Q: What are the barriers you are breaking with your brand?
The best part of my job is that I get to see consumers, both friends and strangers alike, who have a controversial past with tequila, and I watch them become shifted by their experience with ours. I can’t tell you how many bars in NYC I have walked into and invited the manager to try Tequila Enemigo on the spot. After a rather apprehensive look, they pour a small bit into a glass, and then their expression says it all. Genuinely surprised.
Q: How are sustainability and loyalty to your tequileros an important part of your brand?
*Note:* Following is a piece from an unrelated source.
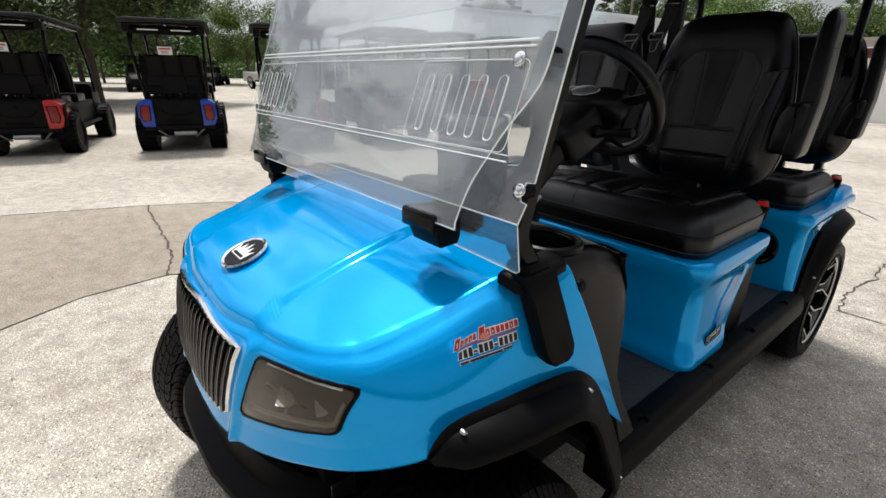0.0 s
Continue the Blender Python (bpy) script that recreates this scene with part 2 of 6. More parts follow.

Sustainability is at the front of everything we do. For example, the first time we got down to Jalisco, there was an agave crisis, and it has become an endangered species because of the demand on the blue agave. They are no longer on the endangered list, but that put things into perspective for us. So, we make environmentally conscious choices through each process. Because of modern technology, we use 50 percent less water at our distillery, and we use leftover agave husks to fuel our ovens. In addition, we ensure fair treatment of our farmers. Because the price fluctuates for agave every eight to 10 years, we have set a minimum price for what we pay our farmers, ensuring they will always get paid what they deserve, no matter the shift in industry price.
Q: Who can we expect to see on the shelf next to yours?
We are right up there with Casamigos, Don Julio 1942 and Clase Azul Tequila. The most important part of our journey is bringing an experience to our consumers each and every time. I want them to have a moment like I did in Mexico. A moment of appreciation and surprise for what this incredible spirit has to offer.
Taking a note from the well-known wine glass company, Riedel, our tequila is recommended to be sipped out of long-stemmed flutes in order to savor the spirit with intention. Clough really does not want to tell you how to drink your beverage (there isn’t really a wrong way), but he prefers utilizing this style of glass that is designed for the spirit to be tasted first on the tip of the tongue than pulled slowly from the deep-bottom.